November had a comparably slow formation. It was the third time they threw away their studio recordings of what would become their debut when they really congealed, he said.

He remembers looking into Leah's eyes after Round 3 and seeing a certain inspired excitement when he asked: "Do you wanna just do this ourselves? Let's just do it. Let's just go home, pick up some SM-57 mics on the way and do it on our own!"

She said, "I was hoping you'd say that." Lo and behold, they pulled it off. They self-released November four years ago and have built themselves up quite handily on their own since. But they're glad now to get the backing of Quite Scientific and collaborate with such talented engineers as Jim Diamond and Gerald ("Pan!c") Roesser.

Collins still considers self-producing and releasing November. Opening up for Mayer Hawthorne to a capacity audience in Ann Arbor's Michigan Theater or getting write-ups in Vice Magazine are notable accomplishments, but when he and the others look back, what resonates is just hanging out and "playing with your best friends."

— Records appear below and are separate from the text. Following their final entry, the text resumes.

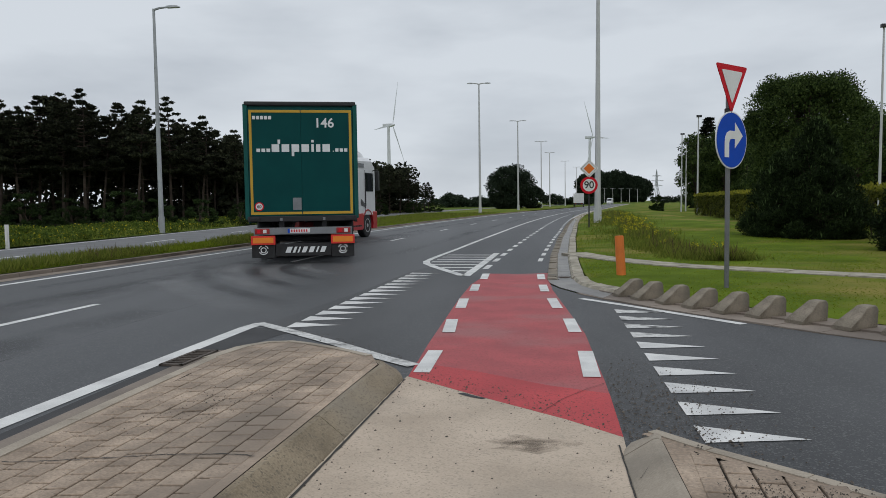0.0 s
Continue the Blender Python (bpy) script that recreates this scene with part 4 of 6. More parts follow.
# ---- far landmarks ----
def build_turbine(x, y, hub_z, blade, yaw, name):
    s = thing("wind_turbine", "white three-bladed wind turbine turning behind the trees", "wind turbine", pose(x, y, 0, 0, 0, yaw), "wind turbines")
    bm = bmesh.new()
    cyl(bm, hub_z * 0.028, hub_z * 0.017, 0, hub_z - 1, 24)
    part("tower", bm, TURBINE, s)
    bm = bmesh.new()
    k = hub_z / 63
    box(bm, -1.25 * k, 1.25 * k, -2.5 * k, 4.6 * k, hub_z - 1.25 * k, hub_z + 1.25 * k, 0.5 * k)
    part("nacelle", bm, TURBINE, s)
    rotor = new("rotor")
    rotor.parent = s
    rotor.matrix_basis = pose(0, -3.6 * k, hub_z)
    bm = bmesh.new()
    cyl(bm, 1.5 * k, 0.7 * k, 0, 2.6 * k, 16, pose(0, 1.0 * k, 0, 90, 0, 0))
    part("spinner", bm, TURBINE, rotor)
    for i in range(3):
        bm = bmesh.new()
        secs = []
        for t, w in ((0.0, 0.018), (0.06, 0.024), (0.18, 0.042), (0.4, 0.034), (0.7, 0.022), (0.95, 0.010), (1.0, 0.004)):
            z, c = t * blade, w * blade
            secs.append([(-0.3 * c, -0.12 * c, z), (0.7 * c, -0.03 * c, z), (0.7 * c, 0.03 * c, z), (-0.3 * c, 0.16 * c, z)])
        loft(bm, secs)
        b = part("blade", bm, TURBINE, rotor)
        b.matrix_basis = pose(0, 0, 0, 0, 120 * i, 0)
    return rotor


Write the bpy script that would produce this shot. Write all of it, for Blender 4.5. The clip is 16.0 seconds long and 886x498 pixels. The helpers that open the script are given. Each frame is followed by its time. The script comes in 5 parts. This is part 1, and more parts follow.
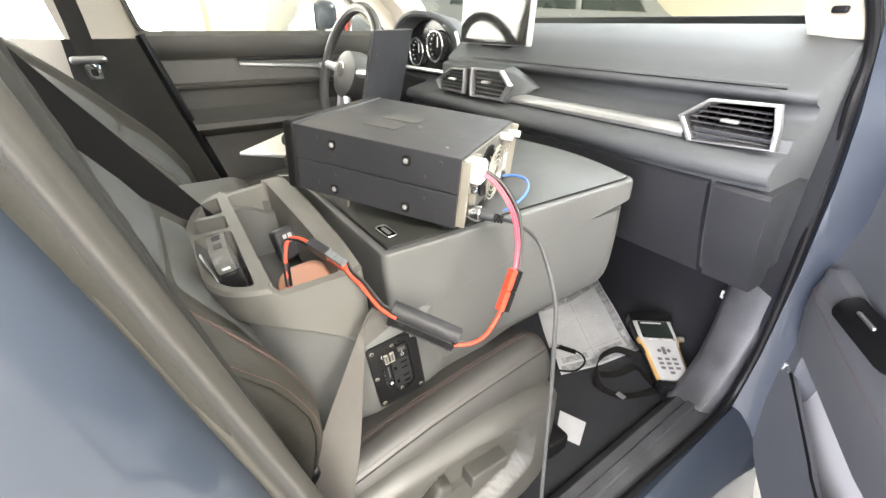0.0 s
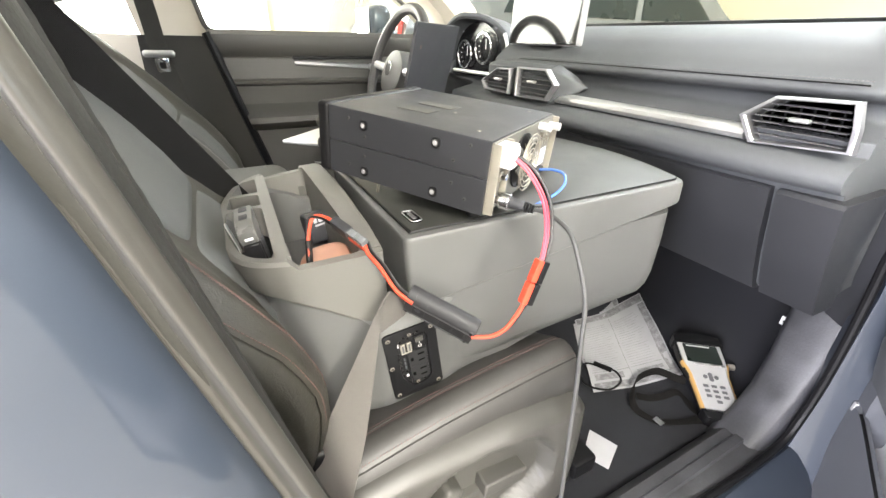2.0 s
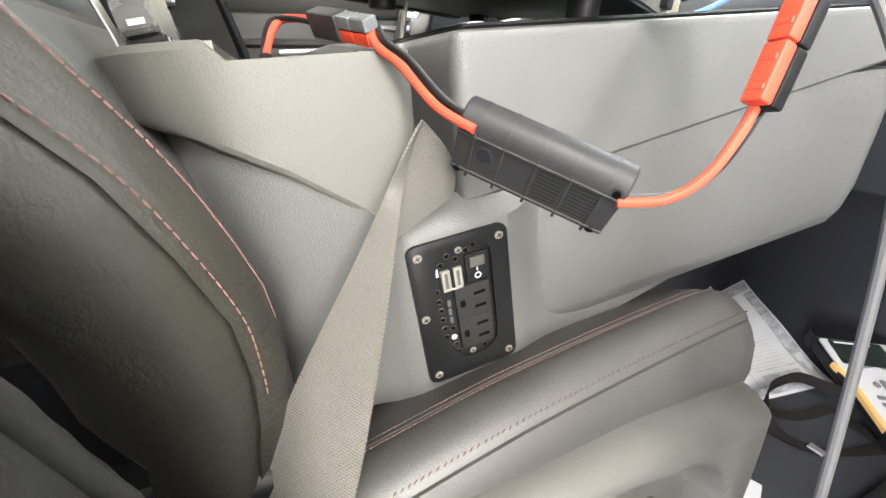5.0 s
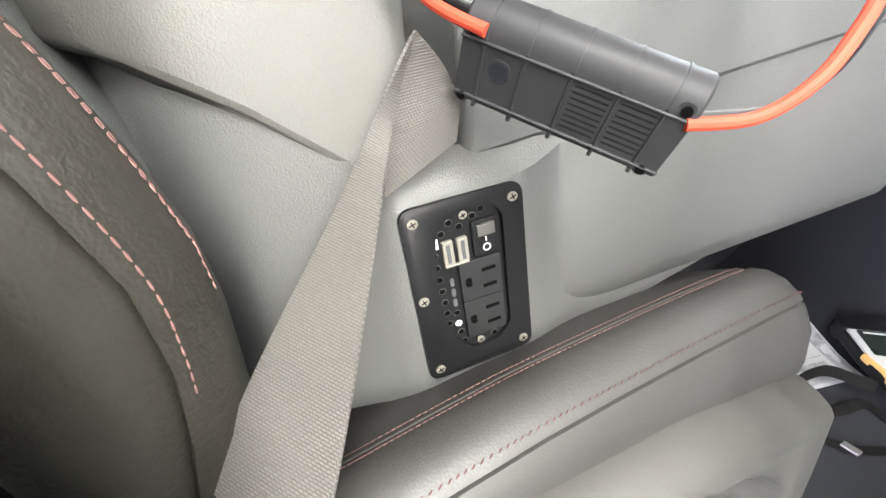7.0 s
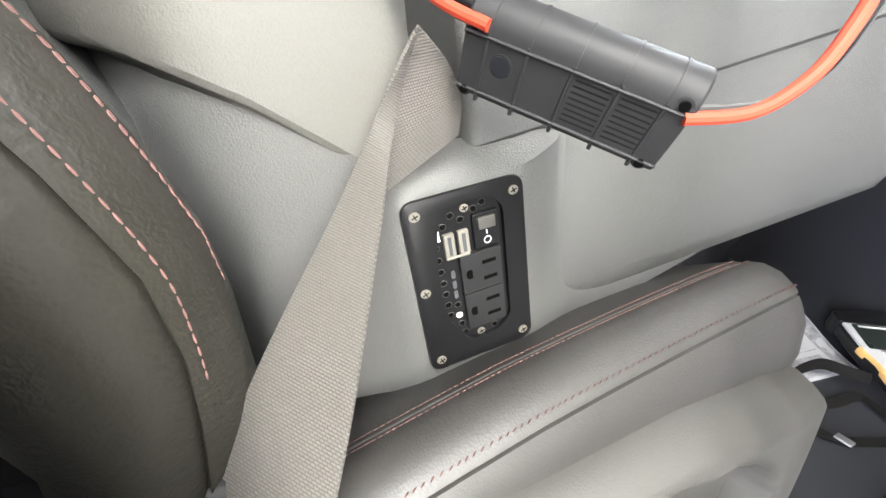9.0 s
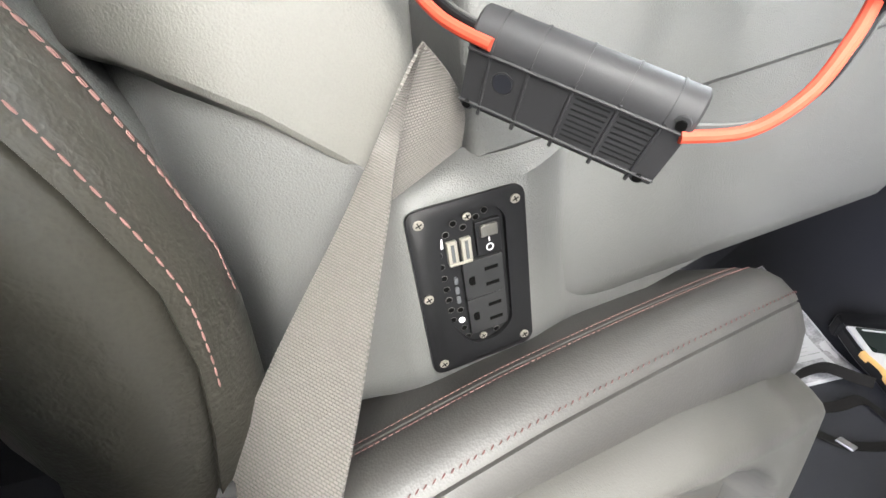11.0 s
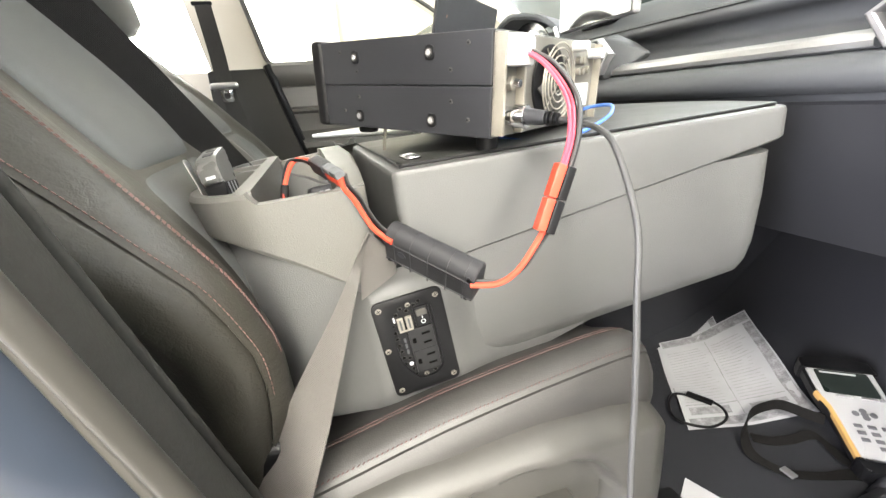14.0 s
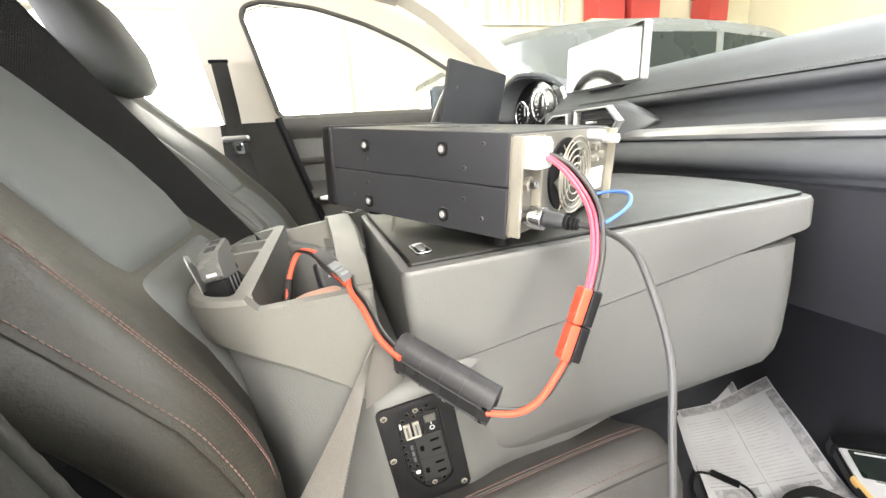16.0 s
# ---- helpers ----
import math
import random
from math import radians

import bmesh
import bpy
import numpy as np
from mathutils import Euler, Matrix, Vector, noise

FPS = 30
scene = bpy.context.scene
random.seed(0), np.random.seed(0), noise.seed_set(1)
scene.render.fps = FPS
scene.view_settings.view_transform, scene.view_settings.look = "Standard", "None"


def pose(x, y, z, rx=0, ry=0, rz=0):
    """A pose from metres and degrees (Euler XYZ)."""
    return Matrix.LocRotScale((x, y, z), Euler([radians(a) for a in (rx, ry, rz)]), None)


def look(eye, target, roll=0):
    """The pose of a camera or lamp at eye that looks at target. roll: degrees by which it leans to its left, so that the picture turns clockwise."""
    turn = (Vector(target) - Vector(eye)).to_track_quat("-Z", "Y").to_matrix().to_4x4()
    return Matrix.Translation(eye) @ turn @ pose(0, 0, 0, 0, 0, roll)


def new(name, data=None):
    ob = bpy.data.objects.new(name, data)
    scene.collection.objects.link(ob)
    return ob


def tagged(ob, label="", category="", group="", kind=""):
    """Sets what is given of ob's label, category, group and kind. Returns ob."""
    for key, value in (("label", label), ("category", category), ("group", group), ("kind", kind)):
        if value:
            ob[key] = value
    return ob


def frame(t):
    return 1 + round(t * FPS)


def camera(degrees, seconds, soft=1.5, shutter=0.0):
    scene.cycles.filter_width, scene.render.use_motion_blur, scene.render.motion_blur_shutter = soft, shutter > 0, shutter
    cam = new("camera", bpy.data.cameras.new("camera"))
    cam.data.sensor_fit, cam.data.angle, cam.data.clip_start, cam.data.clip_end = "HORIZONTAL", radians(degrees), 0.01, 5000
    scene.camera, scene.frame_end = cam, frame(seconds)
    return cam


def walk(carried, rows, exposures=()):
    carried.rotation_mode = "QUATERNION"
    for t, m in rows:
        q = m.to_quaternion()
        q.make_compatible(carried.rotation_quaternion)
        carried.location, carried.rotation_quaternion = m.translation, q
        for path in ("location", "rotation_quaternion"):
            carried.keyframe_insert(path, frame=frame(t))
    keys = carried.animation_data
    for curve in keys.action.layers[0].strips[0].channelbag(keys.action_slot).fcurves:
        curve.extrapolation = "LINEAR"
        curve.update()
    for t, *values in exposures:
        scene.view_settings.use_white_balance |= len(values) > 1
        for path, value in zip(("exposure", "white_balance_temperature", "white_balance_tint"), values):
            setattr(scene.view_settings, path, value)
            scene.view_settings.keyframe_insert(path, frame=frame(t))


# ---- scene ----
# ---------------------------------------------------------------- camera
cam = camera(94.7, 16.0)
METRES, EYE, TILT, LEAN, TURN = 0.77, 1.05, -28.8, -0.46, -35.0
EXPOSURE = 1.24
ROWS = [
    (0.0, 0.0, 0.0, 0.0, 0.0, 0.0, -0.0),
    (0.5, 0.0043, -0.0054, -0.0197, 2.11, 0.37, -1.55),
    (1.0, 0.0171, 0.0064, -0.0248, 3.64, -0.14, -2.75),
    (1.5, 0.0223, 0.0188, -0.0174, 4.3, 0.31, -2.71),
    (2.0, 0.0273, 0.0305, -0.0379, 5.72, 1.42, -3.94),
    (2.5, 0.0184, 0.0784, -0.0519, 5.83, 2.38, -4.25),
    (3.0, 0.0213, 0.1378, -0.0765, 4.51, 2.14, -3.2),
    (3.5, 0.0172, 0.1785, -0.1019, 4.1, 2.76, -2.78),
    (4.0, 0.0124, 0.213, -0.1297, 5.3, 3.0, -2.88),
    (4.5, -0.0112, 0.2837, -0.1639, 7.8, 3.62, -3.36),
    (5.0, -0.0414, 0.3654, -0.2013, 9.77, 4.8, -3.94),
    (7.3, -0.0528, 0.4345, -0.2196, 9.84, 4.44, -3.37),
    (7.5, -0.0525, 0.4343, -0.2197, 9.84, 4.42, -3.36),
    (8.0, -0.0458, 0.4311, -0.2206, 9.81, 4.37, -3.18),
    (8.5, -0.0485, 0.4281, -0.2226, 9.65, 4.02, -3.26),
    (9.0, -0.0539, 0.4298, -0.2216, 9.67, 3.79, -3.5),
    (11.5, -0.0526, 0.4217, -0.2144, 10.22, 3.35, -3.9),
    (12.0, -0.053, 0.4174, -0.2153, 10.09, 3.11, -3.97),
    (12.5, -0.0362, 0.3566, -0.1811, 10.08, 2.74, -4.29),
    (13.0, 0.0228, 0.2788, -0.1652, 12.73, 4.28, -5.25),
    (13.5, 0.0804, 0.2347, -0.1634, 14.96, 6.36, -4.09),
    (14.0, 0.1093, 0.2114, -0.1667, 16.47, 7.66, -3.58),
    (14.5, 0.0914, 0.2177, -0.1683, 18.21, 8.2, -4.75),
    (15.0, 0.0724, 0.212, -0.1686, 18.75, 8.45, -5.81),
    (15.5, 0.0671, 0.1995, -0.1555, 18.86, 9.18, -5.76),
    (16.0, 0.0917, 0.2214, -0.0814, 17.05, 12.32, -4.25),
]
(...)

That's this band, really, Collins says. Leah and Aaron don't even act like typical siblings. "The jokes made between them I ... I can't picture making around my own close family."

Moving on, Leah can still find something to worry about. Like how this album — thanks to Quite Scientific's clout — will be the first time many ears beyond the local scene will hear Lightning Love's music. Like whether everything will run smoothly on their self-booked Midwest and East Coast tour (with Detroit-electro-pop trio Jamaican Queens). Or how (and when?) they'll finish their next record.

Leah says she's gotten better; soothing dosages of classical music help. But The Blonde Album's actually done.

"So, you can't do anything about that anymore," she says.